All of the data that follows should be retyped exactly, please, except the pictures.

Rows from a dataset of clips and code:

%%

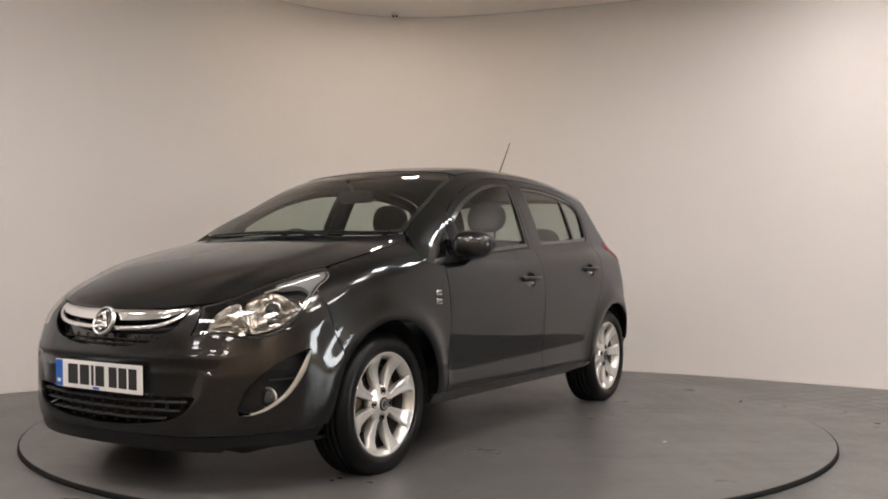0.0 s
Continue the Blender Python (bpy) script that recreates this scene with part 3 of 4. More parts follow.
FOG_EDGE = np.concatenate([FOG_EDGE, FOG_OUT[-1:]])
FOGHOLE = np.concatenate([to_view("n", FOG_EDGE), to_view("n", flow(FOG_IN, 6))])
FOG_MID = on_skin("s", flow([(1.723, 0.553), (1.743, 0.519), (1.765, 0.475), (1.792, 0.424), (1.828, 0.377), (1.872, 0.341), (1.910, 0.321)], 6))
FOGTRIM = np.concatenate([to_view("n", FOG_EDGE), to_view("n", FOG_MID)[::-1]])
FRONT_LIP = mirrored(outline("n", ("f", [(0.0, 0.148), (0.40, 0.150), (0.60, 0.160)], "line"), ("s", [(1.63, 0.18), (1.615, 0.252)], "line"), ("f", [(0.62, 0.236), (0.40, 0.226), (0.0, 0.222)])))
FRONT_BUMPER = mirrored(np.concatenate([outline("n", ("f", [(0.0, 0.224), (0.40, 0.228), (0.62, 0.238)], "line"), ("s", [(1.615, 0.254), (1.606, 0.30), (1.592, 0.39), (1.570, 0.46), (1.57, 0.52), (1.60, 0.60), (1.625, 0.70), (1.64, 0.787)])),
                                        to_view("n", flow(HEAD_LOW[2:], 6)), to_view("n", flow(HEAD_IN, 6)), outline("n", ("t", BONNET_FRONT))]))
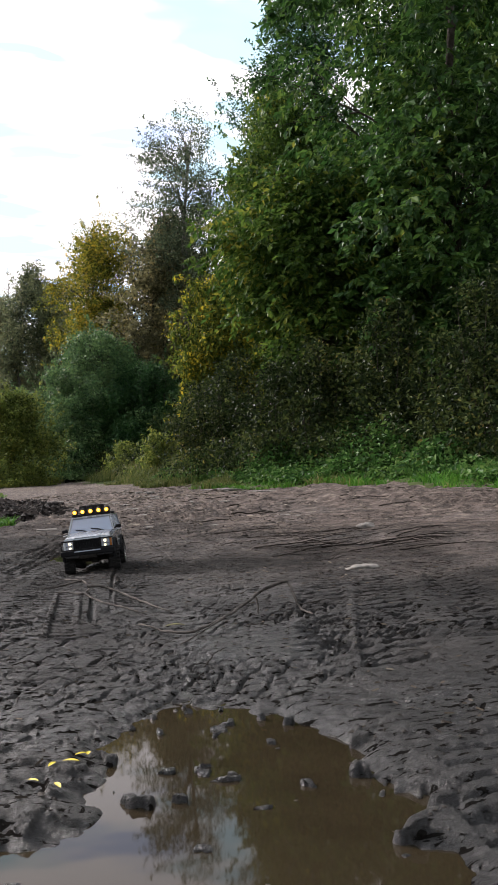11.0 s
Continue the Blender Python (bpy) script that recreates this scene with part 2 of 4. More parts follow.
    soaked_shaded = mix_col(nt, math_node(nt, "MULTIPLY", pit_shade, 0.35), soaked_shaded, (0.0035, 0.003, 0.0026))
    soaked_shaded = mix_col(nt, math_node(nt, "MULTIPLY", pit_shade2, 0.35), soaked_shaded, (0.004, 0.0034, 0.003))
    dull = math_node(nt, "SUBTRACT", 1.0, math_node(nt, "MAXIMUM", pit_shade, pit_shade2))
    L(soaked_shaded, b.inputs["Base Color"])
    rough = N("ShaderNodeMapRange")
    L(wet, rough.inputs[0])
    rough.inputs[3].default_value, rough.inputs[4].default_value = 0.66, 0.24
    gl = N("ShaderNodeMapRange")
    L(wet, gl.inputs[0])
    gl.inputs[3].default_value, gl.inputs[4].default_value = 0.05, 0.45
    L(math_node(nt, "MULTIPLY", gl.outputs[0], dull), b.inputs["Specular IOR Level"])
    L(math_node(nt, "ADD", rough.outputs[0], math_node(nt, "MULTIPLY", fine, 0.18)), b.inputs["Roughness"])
    torn = noise_node(nt, 38.0, 7.0, 0.72, pos, 0.6)
    torn.node.noise_type = "HETERO_TERRAIN"
    nb = bump(nt, b, torn, 1.0, 0.0065)
    nb = bump(nt, b, noise_node(nt, 95.0, 6.0, 0.75, pos), 1.0, 0.0085, nb)
    nb = bump(nt, b, pit_shade, 0.8, -0.003, nb)
    nb = bump(nt, b, pit_shade2, 0.8, -0.004, nb)
    bump(nt, b, noise_node(nt, 260.0, 4.0, 0.7, pos), 1.0, 0.0026, nb)
    return m


MUD = ground_material()
TURF = simple("turf_soil", (0.045, 0.060, 0.018), 0.95, 0, 0.55, 5.0, 0.03, 0.1)
SOIL = simple("black_soil", (0.012, 0.0098, 0.0085), 1.0, 0, 0.9, 26.0, 0.02, 0.02)


# ---- ground ----
def edge_x(y):
    """Where the grass bank begins, to the right of the track."""
    return 0.9 + 3.6 * np.exp(-np.maximum(y, -6) / 7.0) + 0.25 * np.sin(y * 1.3) - 0.05 * np.maximum(y - 16, 0)


def left_edge(y):
    """Where the field's grass begins, to the left of the track."""
    return np.interp(y, (-5, -1, 1.5, 2.6, 2.9, 3.5, 4.3, 8, 10, 10.8, 14, 28, 60), (-4.2, -3.4, -2.2, -1.0, -0.64, -0.72, -1.05, -2.15, -2.6, -1.35, -1.5, -3.6, -9.0)) + 0.04 * np.sin(y * 5.1)


def base_height(x, y):
    h = 0.05 * np.clip(x, 0, 6) + 0.010 * np.clip(y, 0, 30)
    h = h + 0.10 * np.clip(x - edge_x(y) - 0.15, 0, 9) * smooth(-8, 4, y)
    h = h - 0.09 * smooth(0.4, 1.1, -x) * smooth(1.2, 3.4, y)
    h = h - np.clip(0.020 * (y - 9), 0, 6) * smooth(1, 7, -x)
    return h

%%

=== Result for this exercise ===
0.0 s
Continue the Blender Python (bpy) script that recreates this scene with part 3 of 4. More parts follow.
FOG_EDGE = np.concatenate([FOG_EDGE, FOG_OUT[-1:]])
FOGHOLE = np.concatenate([to_view("n", FOG_EDGE), to_view("n", flow(FOG_IN, 6))])
FOG_MID = on_skin("s", flow([(1.723, 0.553), (1.743, 0.519), (1.765, 0.475), (1.792, 0.424), (1.828, 0.377), (1.872, 0.341), (1.910, 0.321)], 6))
FOGTRIM = np.concatenate([to_view("n", FOG_EDGE), to_view("n", FOG_MID)[::-1]])
FRONT_LIP = mirrored(outline("n", ("f", [(0.0, 0.148), (0.40, 0.150), (0.60, 0.160)], "line"), ("s", [(1.63, 0.18), (1.615, 0.252)], "line"), ("f", [(0.62, 0.236), (0.40, 0.226), (0.0, 0.222)])))
FRONT_BUMPER = mirrored(np.concatenate([outline("n", ("f", [(0.0, 0.224), (0.40, 0.228), (0.62, 0.238)], "line"), ("s", [(1.615, 0.254), (1.606, 0.30), (1.592, 0.39), (1.570, 0.46), (1.57, 0.52), (1.60, 0.60), (1.625, 0.70), (1.64, 0.787)])),
                                        to_view("n", flow(HEAD_LOW[2:], 6)), to_view("n", flow(HEAD_IN, 6)), outline("n", ("t", BONNET_FRONT))]))
11.0 s
Continue the Blender Python (bpy) script that recreates this scene with part 2 of 4. More parts follow.
    soaked_shaded = mix_col(nt, math_node(nt, "MULTIPLY", pit_shade, 0.35), soaked_shaded, (0.0035, 0.003, 0.0026))
    soaked_shaded = mix_col(nt, math_node(nt, "MULTIPLY", pit_shade2, 0.35), soaked_shaded, (0.004, 0.0034, 0.003))
    dull = math_node(nt, "SUBTRACT", 1.0, math_node(nt, "MAXIMUM", pit_shade, pit_shade2))
    L(soaked_shaded, b.inputs["Base Color"])
    rough = N("ShaderNodeMapRange")
    L(wet, rough.inputs[0])
    rough.inputs[3].default_value, rough.inputs[4].default_value = 0.66, 0.24
    gl = N("ShaderNodeMapRange")
    L(wet, gl.inputs[0])
    gl.inputs[3].default_value, gl.inputs[4].default_value = 0.05, 0.45
    L(math_node(nt, "MULTIPLY", gl.outputs[0], dull), b.inputs["Specular IOR Level"])
    L(math_node(nt, "ADD", rough.outputs[0], math_node(nt, "MULTIPLY", fine, 0.18)), b.inputs["Roughness"])
    torn = noise_node(nt, 38.0, 7.0, 0.72, pos, 0.6)
    torn.node.noise_type = "HETERO_TERRAIN"
    nb = bump(nt, b, torn, 1.0, 0.0065)
    nb = bump(nt, b, noise_node(nt, 95.0, 6.0, 0.75, pos), 1.0, 0.0085, nb)
    nb = bump(nt, b, pit_shade, 0.8, -0.003, nb)
    nb = bump(nt, b, pit_shade2, 0.8, -0.004, nb)
    bump(nt, b, noise_node(nt, 260.0, 4.0, 0.7, pos), 1.0, 0.0026, nb)
    return m


MUD = ground_material()
TURF = simple("turf_soil", (0.045, 0.060, 0.018), 0.95, 0, 0.55, 5.0, 0.03, 0.1)
SOIL = simple("black_soil", (0.012, 0.0098, 0.0085), 1.0, 0, 0.9, 26.0, 0.02, 0.02)


# ---- ground ----
def edge_x(y):
    """Where the grass bank begins, to the right of the track."""
    return 0.9 + 3.6 * np.exp(-np.maximum(y, -6) / 7.0) + 0.25 * np.sin(y * 1.3) - 0.05 * np.maximum(y - 16, 0)


def left_edge(y):
    """Where the field's grass begins, to the left of the track."""
    return np.interp(y, (-5, -1, 1.5, 2.6, 2.9, 3.5, 4.3, 8, 10, 10.8, 14, 28, 60), (-4.2, -3.4, -2.2, -1.0, -0.64, -0.72, -1.05, -2.15, -2.6, -1.35, -1.5, -3.6, -9.0)) + 0.04 * np.sin(y * 5.1)


def base_height(x, y):
    h = 0.05 * np.clip(x, 0, 6) + 0.010 * np.clip(y, 0, 30)
    h = h + 0.10 * np.clip(x - edge_x(y) - 0.15, 0, 9) * smooth(-8, 4, y)
    h = h - 0.09 * smooth(0.4, 1.1, -x) * smooth(1.2, 3.4, y)
    h = h - np.clip(0.020 * (y - 9), 0, 6) * smooth(1, 7, -x)
    return h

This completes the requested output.